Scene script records
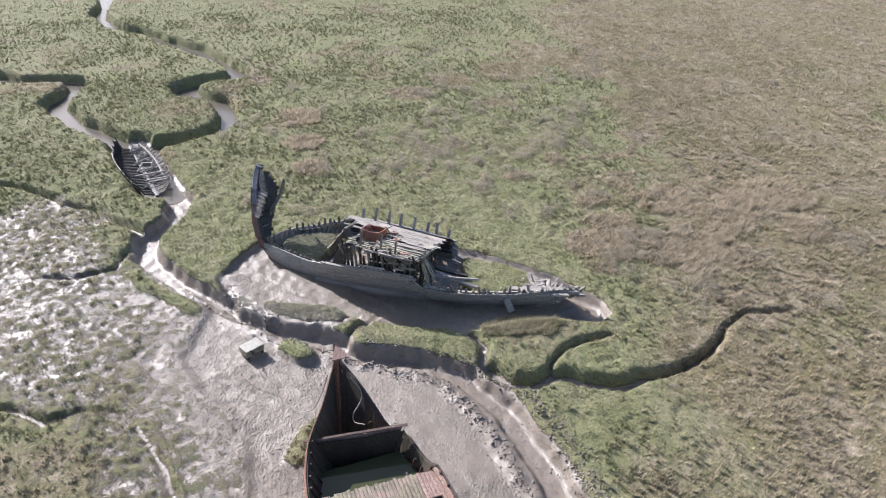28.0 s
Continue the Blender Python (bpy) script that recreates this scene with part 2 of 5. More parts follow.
def ground(x, y):
    """Height, mud and straw at points of the plan."""
    far = np.hypot(x - 2, y - 18)
    wx = x + 0.22 * fbm(x, y, 1.6, 3) + 0.5 * fbm(x, y, 6.0, 5)
    wy = y + 0.22 * fbm(x, y, 1.6, 4) + 0.5 * fbm(x, y, 6.0, 6)
    nx, ny = x + 0.12 * fbm(x, y, 0.8, 7), y + 0.12 * fbm(x, y, 0.8, 8)
    tuss = 1 - 2 * np.abs(fbm(x, y, 0.6, 12, 2))
    h = 0.05 * fbm(x, y, 2.2, 11) + 0.115 * tuss * smooth(62, 40, far) + 0.10 * fbm(x, y, 14, 13)
    mud = np.zeros(x.shape)
    lump = 0.05 * fbm(x, y, 1.4, 21) + 0.075 * smooth(-0.15, 0.35, fbm(x, y, 0.42, 22, 2)) * smooth(-0.5, 0.3, fbm(x, y, 3.0, 23))

    def carve(sd, depth, bank, edge=0.0, shy=0.0):
        nonlocal h, mud
        low = -depth * smooth(-0.05, bank, sd) + lump * smooth(0, 0.4, sd)
        h = np.where(sd > -0.05, np.minimum(h, low), h)
        mud = np.maximum(mud, smooth(shy * bank - 0.05, shy * bank + 0.12 + edge, sd))

    sp = area_dist(wx, wy, SPECKLED)
    speck = smooth(-1.5, 2.5, sp + 1.6 * fbm(x, y, 2.5, 31))
    veg = smooth(-0.35, 0.55, 1.1 * fbm(x, y, 0.36, 33, 2) + 0.3 * fbm(x, y, 1.4, 36) + 0.5 * fbm(x, y, 5.0, 34))
    h = h - 0.16 * speck + 0.12 * speck * veg
    mud = np.maximum(mud, speck * (0.60 - 0.24 * veg))
    flat = area_dist(wx, wy, MUDFLAT)
    near = smooth(-6.5, -0.6, flat + 1.2 * fbm(x, y, 3.0, 37)) * smooth(-2.2, -1.2, sp)
    h = h - 0.2 * near
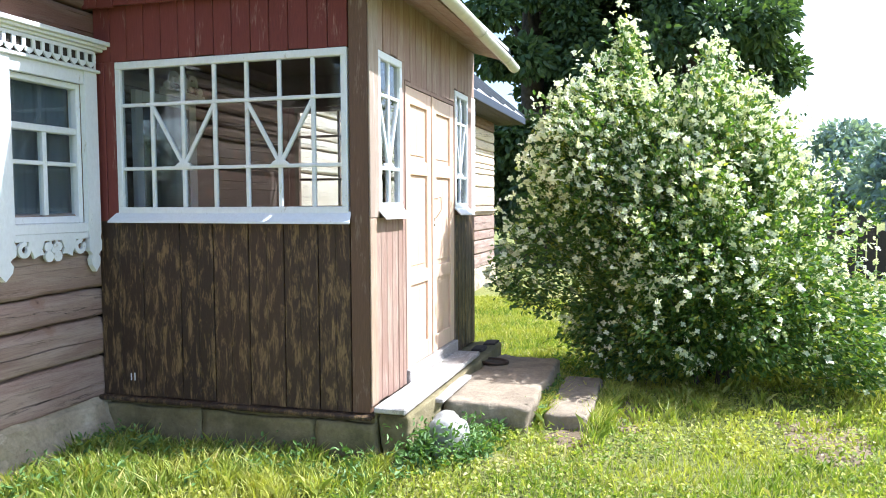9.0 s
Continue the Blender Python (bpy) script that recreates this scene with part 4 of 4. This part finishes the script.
rough_slab("step_slab", 0.66, 2.35, -0.90, -0.27, -0.2, 0.145, CONCRETE, "worn sandy concrete step slab before the porch doors", "step", 0.045, 22)
rough_slab("step_slab", 0.86, 2.15, -1.29, -0.97, -0.2, 0.045, CONCRETE, "low worn concrete slab with grass along its edge", "step", 0.03, 18)
rough_slab("step_slab", 0.02, 2.75, -0.27, -0.03, -0.2, 0.205, MOSSY, "rough mossy concrete footing under the doorstep", "step", 0.03, 24)
bm = bmesh.new()
bmesh.ops.create_icosphere(bm, subdivisions=4, radius=1)
for v in bm.verts:
    q = v.co.copy()
    flat = 0.62 + 0.38 * abs(noise.noise(q * 0.9 + Vector((3, 1, 2))))
    k = flat * (1 + 0.10 * noise.noise(q * 2.2) + 0.035 * noise.noise(q * 7))
    v.co = Vector((0.27 + q.x * 0.20 * k, -0.43 + q.y * 0.20 * k, -0.02 + q.z * 0.29 * k))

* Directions
Leaving the pictures aside, transcribe the entire listing exactly.

* Result below
28.0 s
Continue the Blender Python (bpy) script that recreates this scene with part 2 of 5. More parts follow.
def ground(x, y):
    """Height, mud and straw at points of the plan."""
    far = np.hypot(x - 2, y - 18)
    wx = x + 0.22 * fbm(x, y, 1.6, 3) + 0.5 * fbm(x, y, 6.0, 5)
    wy = y + 0.22 * fbm(x, y, 1.6, 4) + 0.5 * fbm(x, y, 6.0, 6)
    nx, ny = x + 0.12 * fbm(x, y, 0.8, 7), y + 0.12 * fbm(x, y, 0.8, 8)
    tuss = 1 - 2 * np.abs(fbm(x, y, 0.6, 12, 2))
    h = 0.05 * fbm(x, y, 2.2, 11) + 0.115 * tuss * smooth(62, 40, far) + 0.10 * fbm(x, y, 14, 13)
    mud = np.zeros(x.shape)
    lump = 0.05 * fbm(x, y, 1.4, 21) + 0.075 * smooth(-0.15, 0.35, fbm(x, y, 0.42, 22, 2)) * smooth(-0.5, 0.3, fbm(x, y, 3.0, 23))

    def carve(sd, depth, bank, edge=0.0, shy=0.0):
        nonlocal h, mud
        low = -depth * smooth(-0.05, bank, sd) + lump * smooth(0, 0.4, sd)
        h = np.where(sd > -0.05, np.minimum(h, low), h)
        mud = np.maximum(mud, smooth(shy * bank - 0.05, shy * bank + 0.12 + edge, sd))

    sp = area_dist(wx, wy, SPECKLED)
    speck = smooth(-1.5, 2.5, sp + 1.6 * fbm(x, y, 2.5, 31))
    veg = smooth(-0.35, 0.55, 1.1 * fbm(x, y, 0.36, 33, 2) + 0.3 * fbm(x, y, 1.4, 36) + 0.5 * fbm(x, y, 5.0, 34))
    h = h - 0.16 * speck + 0.12 * speck * veg
    mud = np.maximum(mud, speck * (0.60 - 0.24 * veg))
    flat = area_dist(wx, wy, MUDFLAT)
    near = smooth(-6.5, -0.6, flat + 1.2 * fbm(x, y, 3.0, 37)) * smooth(-2.2, -1.2, sp)
    h = h - 0.2 * near
9.0 s
Continue the Blender Python (bpy) script that recreates this scene with part 4 of 4. This part finishes the script.
rough_slab("step_slab", 0.66, 2.35, -0.90, -0.27, -0.2, 0.145, CONCRETE, "worn sandy concrete step slab before the porch doors", "step", 0.045, 22)
rough_slab("step_slab", 0.86, 2.15, -1.29, -0.97, -0.2, 0.045, CONCRETE, "low worn concrete slab with grass along its edge", "step", 0.03, 18)
rough_slab("step_slab", 0.02, 2.75, -0.27, -0.03, -0.2, 0.205, MOSSY, "rough mossy concrete footing under the doorstep", "step", 0.03, 24)
bm = bmesh.new()
bmesh.ops.create_icosphere(bm, subdivisions=4, radius=1)
for v in bm.verts:
    q = v.co.copy()
    flat = 0.62 + 0.38 * abs(noise.noise(q * 0.9 + Vector((3, 1, 2))))
    k = flat * (1 + 0.10 * noise.noise(q * 2.2) + 0.035 * noise.noise(q * 7))
    v.co = Vector((0.27 + q.x * 0.20 * k, -0.43 + q.y * 0.20 * k, -0.02 + q.z * 0.29 * k))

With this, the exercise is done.